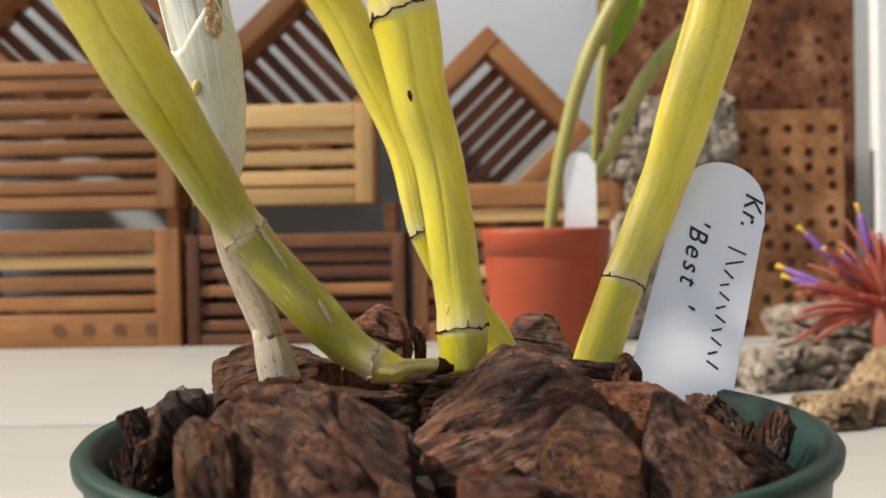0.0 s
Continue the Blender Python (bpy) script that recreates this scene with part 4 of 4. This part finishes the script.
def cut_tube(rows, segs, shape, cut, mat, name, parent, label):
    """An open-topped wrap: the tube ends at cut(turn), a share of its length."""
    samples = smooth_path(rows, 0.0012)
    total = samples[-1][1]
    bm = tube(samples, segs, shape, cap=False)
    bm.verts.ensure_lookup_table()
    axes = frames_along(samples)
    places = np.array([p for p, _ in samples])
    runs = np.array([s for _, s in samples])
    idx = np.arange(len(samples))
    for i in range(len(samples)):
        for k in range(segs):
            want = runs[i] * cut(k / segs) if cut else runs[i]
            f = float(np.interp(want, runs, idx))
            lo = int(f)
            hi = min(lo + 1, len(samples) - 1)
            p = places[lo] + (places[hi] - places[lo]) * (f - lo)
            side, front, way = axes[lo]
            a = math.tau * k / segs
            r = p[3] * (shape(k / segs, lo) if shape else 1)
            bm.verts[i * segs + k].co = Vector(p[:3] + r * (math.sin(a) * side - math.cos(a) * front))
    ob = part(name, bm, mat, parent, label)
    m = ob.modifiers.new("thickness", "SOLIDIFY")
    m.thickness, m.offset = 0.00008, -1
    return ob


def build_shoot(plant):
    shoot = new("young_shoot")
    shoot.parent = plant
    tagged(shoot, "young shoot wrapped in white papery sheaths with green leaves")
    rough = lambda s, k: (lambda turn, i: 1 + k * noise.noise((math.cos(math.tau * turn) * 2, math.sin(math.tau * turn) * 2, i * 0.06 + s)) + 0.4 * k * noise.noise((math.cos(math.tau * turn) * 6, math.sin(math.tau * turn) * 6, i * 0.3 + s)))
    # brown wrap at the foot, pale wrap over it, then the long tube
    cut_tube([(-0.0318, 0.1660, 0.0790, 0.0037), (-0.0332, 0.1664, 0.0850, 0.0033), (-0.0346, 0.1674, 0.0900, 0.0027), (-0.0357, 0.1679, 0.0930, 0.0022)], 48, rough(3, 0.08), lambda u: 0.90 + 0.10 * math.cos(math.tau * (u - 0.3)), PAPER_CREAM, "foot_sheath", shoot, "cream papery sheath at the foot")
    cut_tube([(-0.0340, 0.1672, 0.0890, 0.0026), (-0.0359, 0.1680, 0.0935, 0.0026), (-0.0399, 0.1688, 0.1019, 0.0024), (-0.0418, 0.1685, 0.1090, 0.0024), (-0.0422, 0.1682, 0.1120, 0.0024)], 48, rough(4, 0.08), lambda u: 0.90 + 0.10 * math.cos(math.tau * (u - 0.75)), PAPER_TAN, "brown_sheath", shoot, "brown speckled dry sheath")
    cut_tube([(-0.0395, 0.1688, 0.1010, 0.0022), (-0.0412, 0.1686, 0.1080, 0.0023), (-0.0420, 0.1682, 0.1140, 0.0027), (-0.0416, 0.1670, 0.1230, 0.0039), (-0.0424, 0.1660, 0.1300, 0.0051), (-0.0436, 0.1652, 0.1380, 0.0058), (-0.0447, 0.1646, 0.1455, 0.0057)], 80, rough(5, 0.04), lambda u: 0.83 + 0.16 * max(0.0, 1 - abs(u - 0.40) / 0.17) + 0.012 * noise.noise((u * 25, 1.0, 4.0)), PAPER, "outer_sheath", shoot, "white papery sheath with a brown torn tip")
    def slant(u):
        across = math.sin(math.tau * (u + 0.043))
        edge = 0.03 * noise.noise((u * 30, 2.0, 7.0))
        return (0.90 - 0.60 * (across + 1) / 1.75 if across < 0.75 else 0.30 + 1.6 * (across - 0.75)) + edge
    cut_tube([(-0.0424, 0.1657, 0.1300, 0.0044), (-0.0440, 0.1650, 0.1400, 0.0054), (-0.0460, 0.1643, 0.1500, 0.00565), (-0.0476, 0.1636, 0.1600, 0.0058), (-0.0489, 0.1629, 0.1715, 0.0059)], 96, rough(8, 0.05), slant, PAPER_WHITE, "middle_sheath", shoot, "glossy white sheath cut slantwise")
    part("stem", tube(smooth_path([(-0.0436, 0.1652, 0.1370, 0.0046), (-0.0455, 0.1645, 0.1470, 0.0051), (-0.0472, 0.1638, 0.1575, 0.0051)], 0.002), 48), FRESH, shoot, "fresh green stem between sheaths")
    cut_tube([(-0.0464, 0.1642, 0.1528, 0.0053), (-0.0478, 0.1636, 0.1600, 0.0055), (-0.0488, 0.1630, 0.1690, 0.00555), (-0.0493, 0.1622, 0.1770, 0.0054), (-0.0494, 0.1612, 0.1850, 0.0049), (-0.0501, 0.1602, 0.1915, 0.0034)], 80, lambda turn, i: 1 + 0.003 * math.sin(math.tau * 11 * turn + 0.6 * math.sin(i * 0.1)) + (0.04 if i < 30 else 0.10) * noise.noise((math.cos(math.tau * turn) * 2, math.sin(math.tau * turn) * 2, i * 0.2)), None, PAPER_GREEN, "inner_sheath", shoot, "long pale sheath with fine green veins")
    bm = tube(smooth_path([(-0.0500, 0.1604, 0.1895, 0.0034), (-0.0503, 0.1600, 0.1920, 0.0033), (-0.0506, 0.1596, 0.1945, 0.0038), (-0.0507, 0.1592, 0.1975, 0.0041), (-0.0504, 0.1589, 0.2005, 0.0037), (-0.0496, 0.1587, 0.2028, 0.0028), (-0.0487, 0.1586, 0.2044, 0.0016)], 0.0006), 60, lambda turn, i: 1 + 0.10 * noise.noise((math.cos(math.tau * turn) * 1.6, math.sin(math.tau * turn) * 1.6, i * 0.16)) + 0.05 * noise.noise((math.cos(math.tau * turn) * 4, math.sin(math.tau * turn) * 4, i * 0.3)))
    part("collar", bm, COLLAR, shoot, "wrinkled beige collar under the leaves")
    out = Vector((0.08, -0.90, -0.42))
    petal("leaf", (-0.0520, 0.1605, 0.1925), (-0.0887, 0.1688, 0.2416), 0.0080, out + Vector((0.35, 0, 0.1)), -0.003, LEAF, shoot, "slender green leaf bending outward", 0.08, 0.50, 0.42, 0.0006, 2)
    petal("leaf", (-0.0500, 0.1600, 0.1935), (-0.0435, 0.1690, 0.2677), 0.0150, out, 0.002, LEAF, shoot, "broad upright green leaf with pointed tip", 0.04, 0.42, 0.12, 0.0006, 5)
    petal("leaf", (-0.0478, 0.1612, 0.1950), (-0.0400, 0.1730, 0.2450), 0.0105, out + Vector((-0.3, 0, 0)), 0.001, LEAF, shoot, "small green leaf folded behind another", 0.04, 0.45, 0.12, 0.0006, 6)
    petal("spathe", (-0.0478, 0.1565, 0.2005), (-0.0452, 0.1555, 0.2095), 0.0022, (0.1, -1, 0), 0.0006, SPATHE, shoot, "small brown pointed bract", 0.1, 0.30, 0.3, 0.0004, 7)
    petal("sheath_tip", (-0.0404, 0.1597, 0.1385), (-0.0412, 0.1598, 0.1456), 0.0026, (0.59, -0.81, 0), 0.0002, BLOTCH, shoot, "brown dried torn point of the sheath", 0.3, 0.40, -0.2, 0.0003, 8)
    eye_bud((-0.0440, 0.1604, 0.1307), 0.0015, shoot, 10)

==

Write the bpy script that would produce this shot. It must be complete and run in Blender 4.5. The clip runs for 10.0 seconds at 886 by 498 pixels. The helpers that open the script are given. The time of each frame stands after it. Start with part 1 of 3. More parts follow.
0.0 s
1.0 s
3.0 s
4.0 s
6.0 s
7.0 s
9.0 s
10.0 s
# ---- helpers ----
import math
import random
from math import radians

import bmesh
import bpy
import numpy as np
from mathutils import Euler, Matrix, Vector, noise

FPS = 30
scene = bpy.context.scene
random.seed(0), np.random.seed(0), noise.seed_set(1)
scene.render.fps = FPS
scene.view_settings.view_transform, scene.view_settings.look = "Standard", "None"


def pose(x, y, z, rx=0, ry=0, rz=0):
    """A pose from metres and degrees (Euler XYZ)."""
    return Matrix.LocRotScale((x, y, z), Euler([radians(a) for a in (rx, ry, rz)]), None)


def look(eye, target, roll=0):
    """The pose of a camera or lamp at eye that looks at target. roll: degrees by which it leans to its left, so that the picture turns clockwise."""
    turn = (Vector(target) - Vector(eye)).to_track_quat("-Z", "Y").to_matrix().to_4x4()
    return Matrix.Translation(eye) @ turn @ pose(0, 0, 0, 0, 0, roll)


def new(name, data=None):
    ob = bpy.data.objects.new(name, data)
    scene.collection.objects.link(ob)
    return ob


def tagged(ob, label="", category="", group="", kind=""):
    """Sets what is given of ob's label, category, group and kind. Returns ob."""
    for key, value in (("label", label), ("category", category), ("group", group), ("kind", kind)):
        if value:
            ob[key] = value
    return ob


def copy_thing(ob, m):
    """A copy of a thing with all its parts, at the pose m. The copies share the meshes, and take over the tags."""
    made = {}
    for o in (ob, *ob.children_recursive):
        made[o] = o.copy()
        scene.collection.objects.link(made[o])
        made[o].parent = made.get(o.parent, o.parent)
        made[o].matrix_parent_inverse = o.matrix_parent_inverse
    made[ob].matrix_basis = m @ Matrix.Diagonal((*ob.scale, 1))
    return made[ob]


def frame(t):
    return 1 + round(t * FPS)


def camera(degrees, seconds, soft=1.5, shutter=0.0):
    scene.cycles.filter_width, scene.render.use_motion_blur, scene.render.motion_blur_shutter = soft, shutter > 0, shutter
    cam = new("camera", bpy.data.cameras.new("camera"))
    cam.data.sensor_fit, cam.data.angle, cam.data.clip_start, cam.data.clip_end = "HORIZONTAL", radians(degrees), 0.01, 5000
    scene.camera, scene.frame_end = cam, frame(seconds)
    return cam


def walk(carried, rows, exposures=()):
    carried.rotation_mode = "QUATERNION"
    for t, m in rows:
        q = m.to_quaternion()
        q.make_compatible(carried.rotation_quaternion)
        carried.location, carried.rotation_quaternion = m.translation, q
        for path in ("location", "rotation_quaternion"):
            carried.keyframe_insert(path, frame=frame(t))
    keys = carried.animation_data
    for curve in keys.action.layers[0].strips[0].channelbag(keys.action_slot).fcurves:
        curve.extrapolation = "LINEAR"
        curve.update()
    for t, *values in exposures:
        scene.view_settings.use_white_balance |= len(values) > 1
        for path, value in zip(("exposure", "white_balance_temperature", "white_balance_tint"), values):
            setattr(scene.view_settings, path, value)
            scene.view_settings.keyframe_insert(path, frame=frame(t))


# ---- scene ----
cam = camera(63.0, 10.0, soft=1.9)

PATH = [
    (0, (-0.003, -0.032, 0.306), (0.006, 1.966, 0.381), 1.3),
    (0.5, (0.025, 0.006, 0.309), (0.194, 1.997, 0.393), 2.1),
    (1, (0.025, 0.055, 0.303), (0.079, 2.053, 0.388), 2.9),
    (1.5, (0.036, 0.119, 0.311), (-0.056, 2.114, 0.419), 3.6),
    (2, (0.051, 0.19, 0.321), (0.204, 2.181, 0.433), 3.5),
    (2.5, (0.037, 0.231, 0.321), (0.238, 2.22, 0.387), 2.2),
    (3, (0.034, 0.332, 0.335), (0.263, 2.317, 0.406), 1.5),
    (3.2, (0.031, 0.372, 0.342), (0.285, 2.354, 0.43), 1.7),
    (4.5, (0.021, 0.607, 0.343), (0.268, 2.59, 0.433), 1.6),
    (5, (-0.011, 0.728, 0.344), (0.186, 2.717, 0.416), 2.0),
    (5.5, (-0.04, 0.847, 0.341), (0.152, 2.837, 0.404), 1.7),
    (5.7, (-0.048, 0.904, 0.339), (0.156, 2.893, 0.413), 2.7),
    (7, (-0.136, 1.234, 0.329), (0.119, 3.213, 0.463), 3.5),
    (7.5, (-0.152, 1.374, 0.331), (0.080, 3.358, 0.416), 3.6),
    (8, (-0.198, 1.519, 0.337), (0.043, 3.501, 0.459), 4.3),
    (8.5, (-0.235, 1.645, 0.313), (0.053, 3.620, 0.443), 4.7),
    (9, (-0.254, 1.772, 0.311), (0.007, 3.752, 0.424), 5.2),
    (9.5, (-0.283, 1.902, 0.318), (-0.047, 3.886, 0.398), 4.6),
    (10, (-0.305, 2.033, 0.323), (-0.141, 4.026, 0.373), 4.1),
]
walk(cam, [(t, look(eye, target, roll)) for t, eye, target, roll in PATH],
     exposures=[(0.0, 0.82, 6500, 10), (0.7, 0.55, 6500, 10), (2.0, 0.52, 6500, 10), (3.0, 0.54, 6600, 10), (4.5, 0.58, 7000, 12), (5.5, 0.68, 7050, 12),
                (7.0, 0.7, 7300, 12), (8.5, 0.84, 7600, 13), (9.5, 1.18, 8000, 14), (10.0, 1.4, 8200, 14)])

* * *

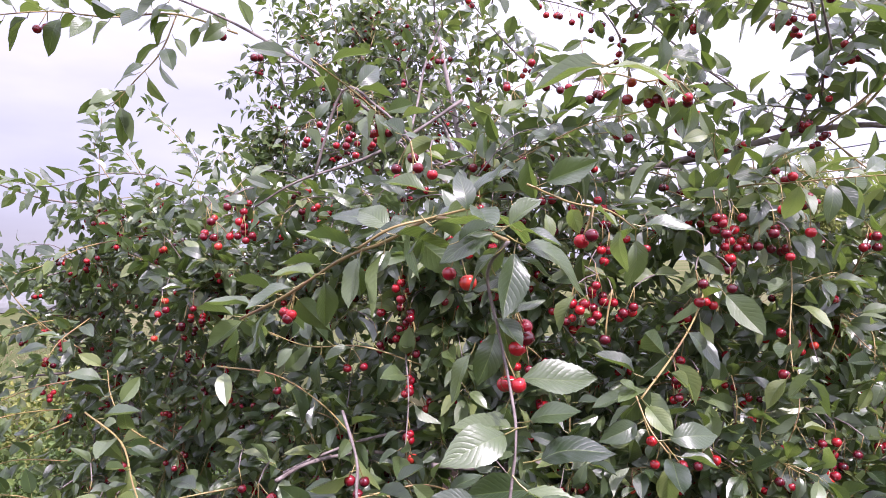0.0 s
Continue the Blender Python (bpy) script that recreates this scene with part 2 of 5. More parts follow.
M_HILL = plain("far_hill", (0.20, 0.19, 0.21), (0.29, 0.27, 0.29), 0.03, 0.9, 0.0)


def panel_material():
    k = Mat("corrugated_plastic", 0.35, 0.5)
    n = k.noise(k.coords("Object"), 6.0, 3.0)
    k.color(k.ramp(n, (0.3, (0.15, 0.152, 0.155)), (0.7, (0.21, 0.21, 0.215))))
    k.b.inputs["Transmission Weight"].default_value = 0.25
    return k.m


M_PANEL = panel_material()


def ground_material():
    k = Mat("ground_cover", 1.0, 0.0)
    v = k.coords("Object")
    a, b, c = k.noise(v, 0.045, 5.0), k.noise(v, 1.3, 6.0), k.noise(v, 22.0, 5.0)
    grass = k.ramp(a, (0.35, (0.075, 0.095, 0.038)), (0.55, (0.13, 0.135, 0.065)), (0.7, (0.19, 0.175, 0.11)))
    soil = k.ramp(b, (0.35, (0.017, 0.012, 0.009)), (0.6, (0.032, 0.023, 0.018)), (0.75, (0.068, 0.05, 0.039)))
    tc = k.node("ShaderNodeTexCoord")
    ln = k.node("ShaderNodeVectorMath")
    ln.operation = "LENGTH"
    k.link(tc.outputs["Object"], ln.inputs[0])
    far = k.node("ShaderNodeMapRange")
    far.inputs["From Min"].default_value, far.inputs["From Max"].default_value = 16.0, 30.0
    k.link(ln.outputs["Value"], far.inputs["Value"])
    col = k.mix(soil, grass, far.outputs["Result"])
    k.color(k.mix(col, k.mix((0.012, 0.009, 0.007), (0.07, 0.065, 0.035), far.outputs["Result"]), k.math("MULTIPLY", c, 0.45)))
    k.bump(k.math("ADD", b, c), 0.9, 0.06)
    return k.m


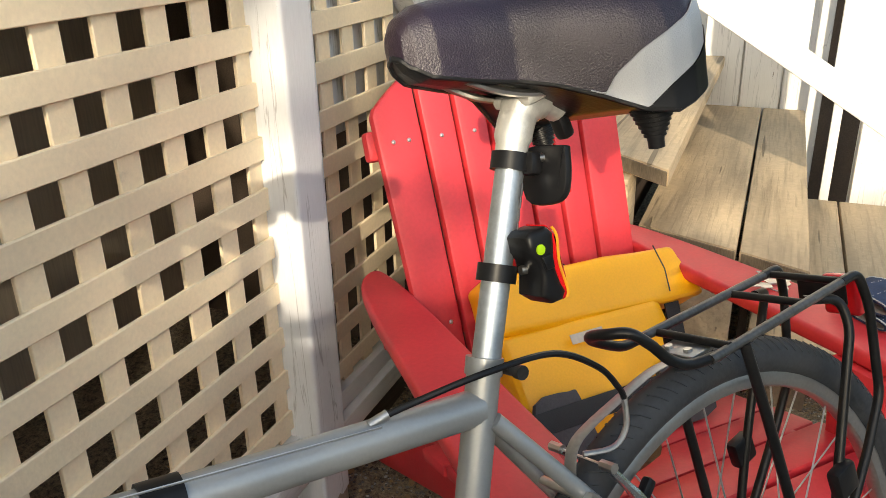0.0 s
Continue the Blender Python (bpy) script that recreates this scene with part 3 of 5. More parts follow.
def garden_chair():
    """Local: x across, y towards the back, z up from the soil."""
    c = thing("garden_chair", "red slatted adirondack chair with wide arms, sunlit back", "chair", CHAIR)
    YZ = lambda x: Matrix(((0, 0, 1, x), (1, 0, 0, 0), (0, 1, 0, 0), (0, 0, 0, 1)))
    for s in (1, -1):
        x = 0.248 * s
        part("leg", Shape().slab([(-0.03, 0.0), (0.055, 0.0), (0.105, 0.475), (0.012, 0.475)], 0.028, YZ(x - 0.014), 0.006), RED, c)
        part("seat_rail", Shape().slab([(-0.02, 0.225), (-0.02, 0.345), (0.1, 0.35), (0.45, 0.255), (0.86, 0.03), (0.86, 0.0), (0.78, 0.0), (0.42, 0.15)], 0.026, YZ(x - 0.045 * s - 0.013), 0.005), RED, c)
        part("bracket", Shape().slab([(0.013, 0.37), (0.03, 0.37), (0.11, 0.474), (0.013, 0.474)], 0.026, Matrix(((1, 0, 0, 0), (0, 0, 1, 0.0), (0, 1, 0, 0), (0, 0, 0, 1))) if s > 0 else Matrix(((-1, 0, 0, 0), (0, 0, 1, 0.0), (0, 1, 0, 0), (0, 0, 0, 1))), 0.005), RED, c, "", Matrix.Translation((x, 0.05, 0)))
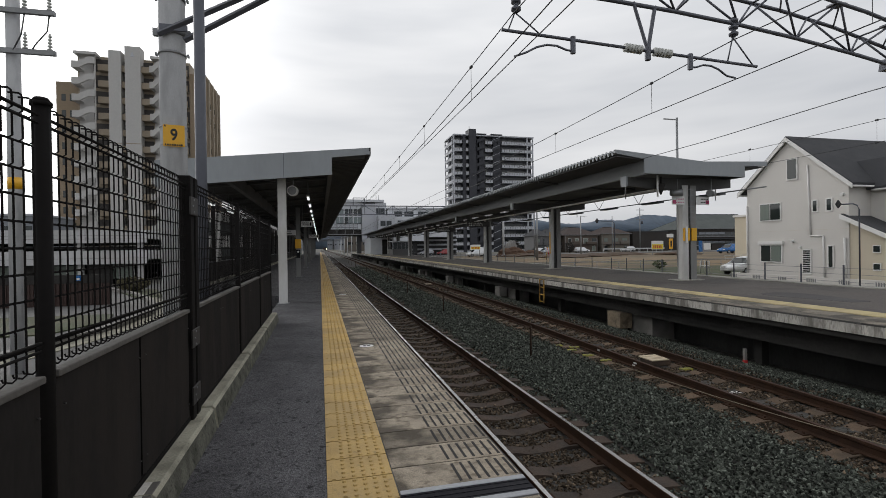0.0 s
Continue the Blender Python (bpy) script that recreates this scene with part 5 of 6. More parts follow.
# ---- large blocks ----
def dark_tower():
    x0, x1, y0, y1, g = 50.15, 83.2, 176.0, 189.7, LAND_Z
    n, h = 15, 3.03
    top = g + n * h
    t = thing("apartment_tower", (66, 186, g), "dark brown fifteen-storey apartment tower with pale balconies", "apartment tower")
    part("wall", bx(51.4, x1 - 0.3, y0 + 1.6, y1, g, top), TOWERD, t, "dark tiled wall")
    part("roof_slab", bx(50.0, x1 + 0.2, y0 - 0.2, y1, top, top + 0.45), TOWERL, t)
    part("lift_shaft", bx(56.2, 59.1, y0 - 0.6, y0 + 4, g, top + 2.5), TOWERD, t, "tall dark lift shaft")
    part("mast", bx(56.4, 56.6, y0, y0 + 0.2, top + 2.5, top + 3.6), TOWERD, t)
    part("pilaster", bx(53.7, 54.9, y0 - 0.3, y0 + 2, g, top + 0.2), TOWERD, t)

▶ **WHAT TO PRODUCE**
Note each line of the entries that has "label" in it, and copy those lines.

▶ **WRITTEN SOLUTION**
def cut_tube(rows, segs, shape, cut, mat, name, parent, label):
    ob = part(name, bm, mat, parent, label)
def tagged(ob, label="", category="", group="", kind=""):
    """Sets what is given of ob's label, category, group and kind. Returns ob."""
    for key, value in (("label", label), ("category", category), ("group", group), ("kind", kind)):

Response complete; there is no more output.